[Short exercise]
Gather the lines that hold the string "Continue".
+++ Records for the task +++
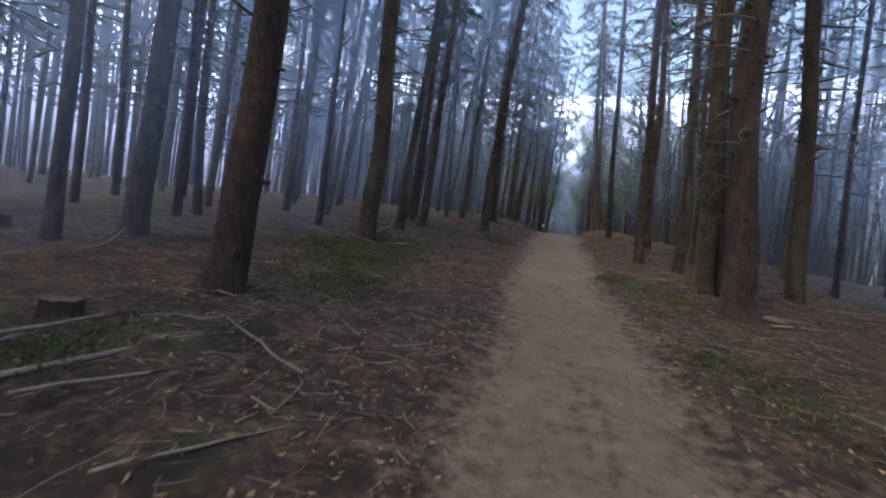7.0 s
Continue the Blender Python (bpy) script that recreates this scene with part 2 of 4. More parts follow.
+++
+++ Records for the task +++
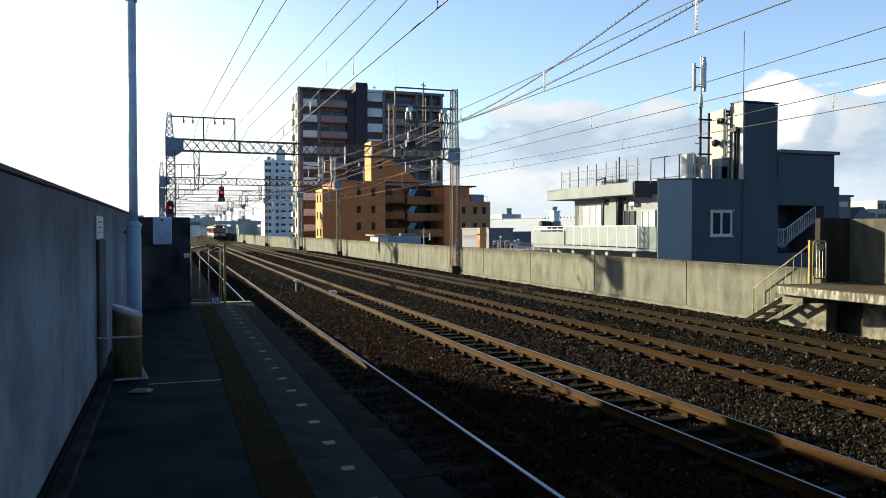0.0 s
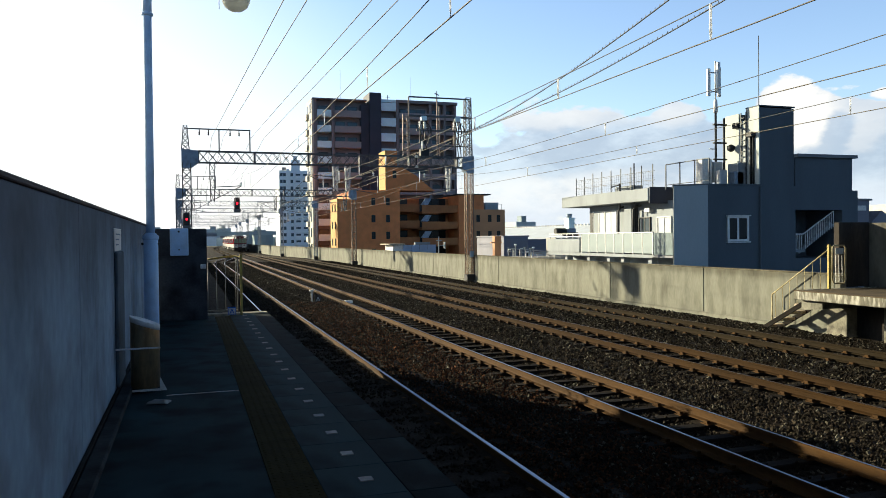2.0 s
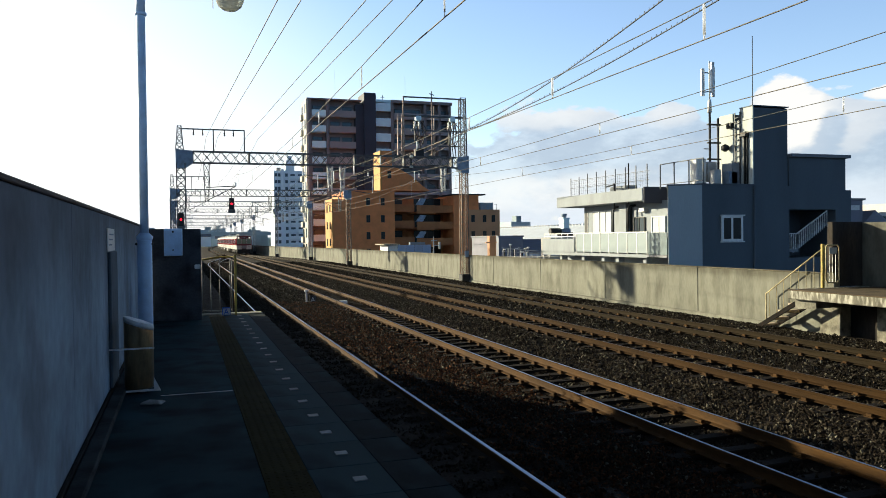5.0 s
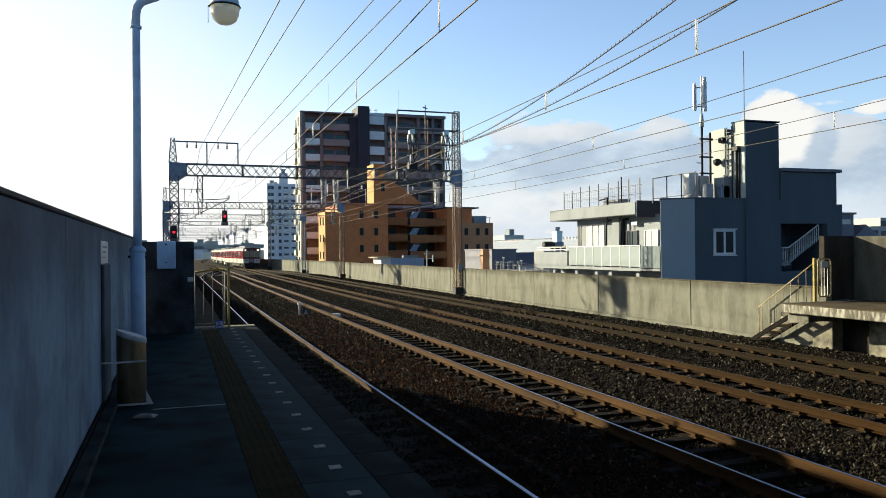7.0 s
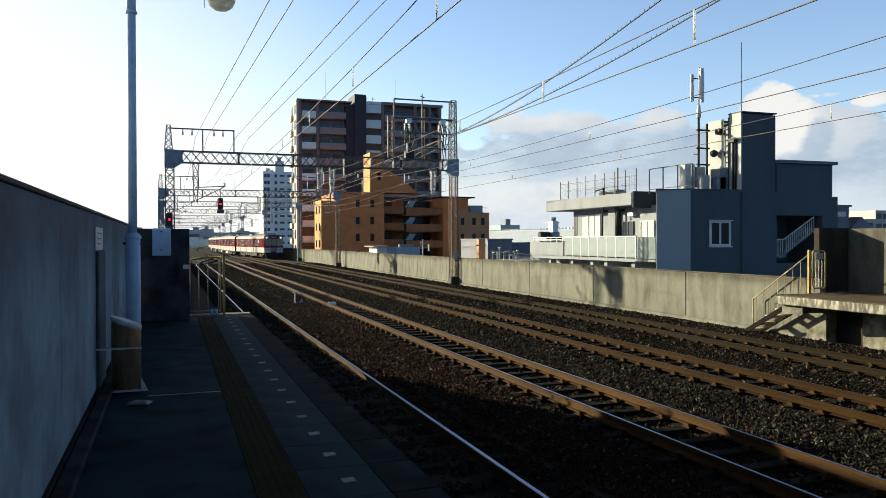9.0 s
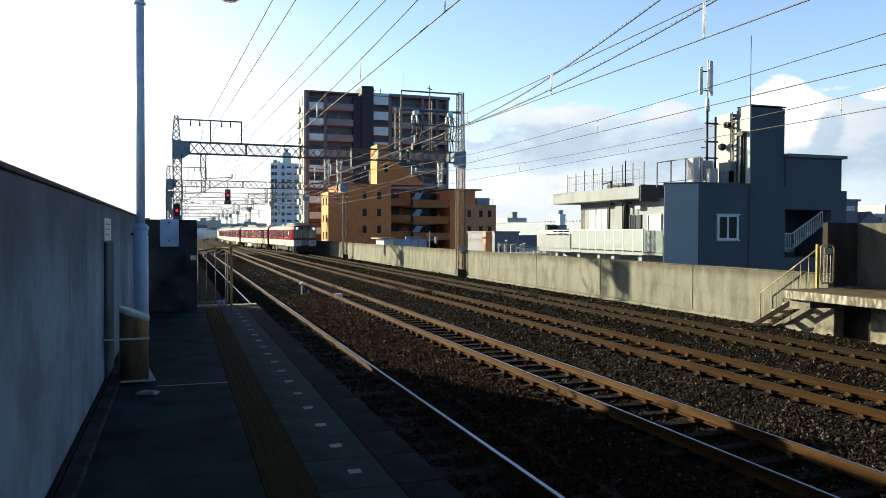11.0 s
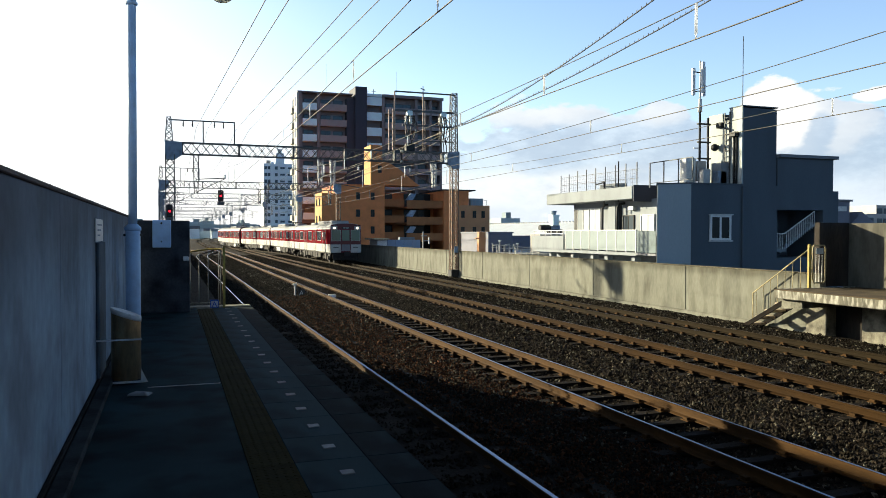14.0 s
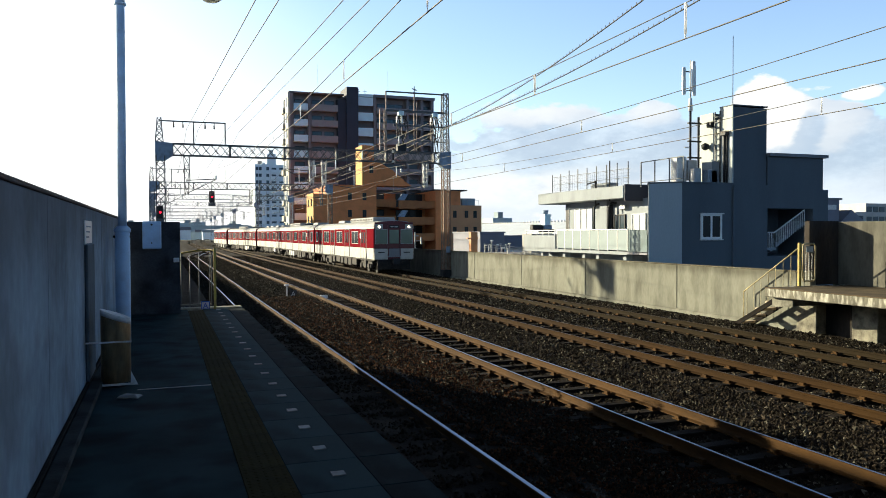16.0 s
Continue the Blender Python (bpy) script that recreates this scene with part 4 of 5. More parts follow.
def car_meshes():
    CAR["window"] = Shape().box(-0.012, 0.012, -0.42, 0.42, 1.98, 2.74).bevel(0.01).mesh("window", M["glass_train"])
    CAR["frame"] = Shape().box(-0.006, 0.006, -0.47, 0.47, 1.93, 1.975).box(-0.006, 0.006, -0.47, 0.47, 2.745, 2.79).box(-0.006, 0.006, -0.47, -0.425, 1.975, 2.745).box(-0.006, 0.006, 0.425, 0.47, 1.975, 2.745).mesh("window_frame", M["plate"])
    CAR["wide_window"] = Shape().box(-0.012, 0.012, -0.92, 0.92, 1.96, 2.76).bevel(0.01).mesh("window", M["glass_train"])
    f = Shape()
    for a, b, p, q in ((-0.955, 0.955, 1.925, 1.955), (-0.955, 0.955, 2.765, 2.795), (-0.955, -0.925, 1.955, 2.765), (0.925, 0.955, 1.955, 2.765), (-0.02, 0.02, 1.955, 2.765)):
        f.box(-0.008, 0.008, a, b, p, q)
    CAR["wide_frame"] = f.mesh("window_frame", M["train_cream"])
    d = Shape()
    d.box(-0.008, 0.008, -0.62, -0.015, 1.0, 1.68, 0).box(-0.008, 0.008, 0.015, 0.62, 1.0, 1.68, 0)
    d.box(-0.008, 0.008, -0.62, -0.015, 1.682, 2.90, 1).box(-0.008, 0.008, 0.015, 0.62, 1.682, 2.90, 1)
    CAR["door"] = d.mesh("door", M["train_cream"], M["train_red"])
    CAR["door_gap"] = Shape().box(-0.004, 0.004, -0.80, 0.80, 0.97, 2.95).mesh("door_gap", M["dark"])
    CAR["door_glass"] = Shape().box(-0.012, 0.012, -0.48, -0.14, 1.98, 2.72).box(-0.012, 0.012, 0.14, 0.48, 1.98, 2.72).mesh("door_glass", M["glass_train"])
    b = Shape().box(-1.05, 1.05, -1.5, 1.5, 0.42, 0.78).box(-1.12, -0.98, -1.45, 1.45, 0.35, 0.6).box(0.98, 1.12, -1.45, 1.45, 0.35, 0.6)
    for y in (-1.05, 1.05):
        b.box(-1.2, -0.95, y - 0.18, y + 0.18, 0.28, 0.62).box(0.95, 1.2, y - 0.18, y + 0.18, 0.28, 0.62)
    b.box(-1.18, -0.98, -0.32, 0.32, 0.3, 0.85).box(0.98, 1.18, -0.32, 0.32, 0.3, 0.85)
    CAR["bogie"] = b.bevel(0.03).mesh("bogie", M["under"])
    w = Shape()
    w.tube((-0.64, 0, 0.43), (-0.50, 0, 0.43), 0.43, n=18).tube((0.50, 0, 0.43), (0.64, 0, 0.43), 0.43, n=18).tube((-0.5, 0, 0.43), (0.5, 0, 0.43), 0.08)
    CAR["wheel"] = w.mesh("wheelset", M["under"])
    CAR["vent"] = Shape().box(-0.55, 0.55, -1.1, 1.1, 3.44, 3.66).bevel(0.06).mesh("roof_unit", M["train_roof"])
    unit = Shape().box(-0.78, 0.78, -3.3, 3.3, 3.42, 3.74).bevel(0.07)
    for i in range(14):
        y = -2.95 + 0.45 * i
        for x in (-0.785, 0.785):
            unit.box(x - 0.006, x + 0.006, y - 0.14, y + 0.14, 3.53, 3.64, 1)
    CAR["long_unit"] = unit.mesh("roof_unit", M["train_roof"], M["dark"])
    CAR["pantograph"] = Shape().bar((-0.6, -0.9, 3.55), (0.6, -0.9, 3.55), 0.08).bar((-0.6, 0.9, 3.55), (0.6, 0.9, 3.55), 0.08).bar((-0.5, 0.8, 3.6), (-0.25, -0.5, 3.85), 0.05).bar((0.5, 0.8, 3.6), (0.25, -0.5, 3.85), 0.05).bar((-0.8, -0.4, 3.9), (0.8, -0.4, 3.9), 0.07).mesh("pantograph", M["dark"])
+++
[Right answer]
Continue the Blender Python (bpy) script that recreates this scene with part 2 of 4. More parts follow.
Continue the Blender Python (bpy) script that recreates this scene with part 4 of 5. More parts follow.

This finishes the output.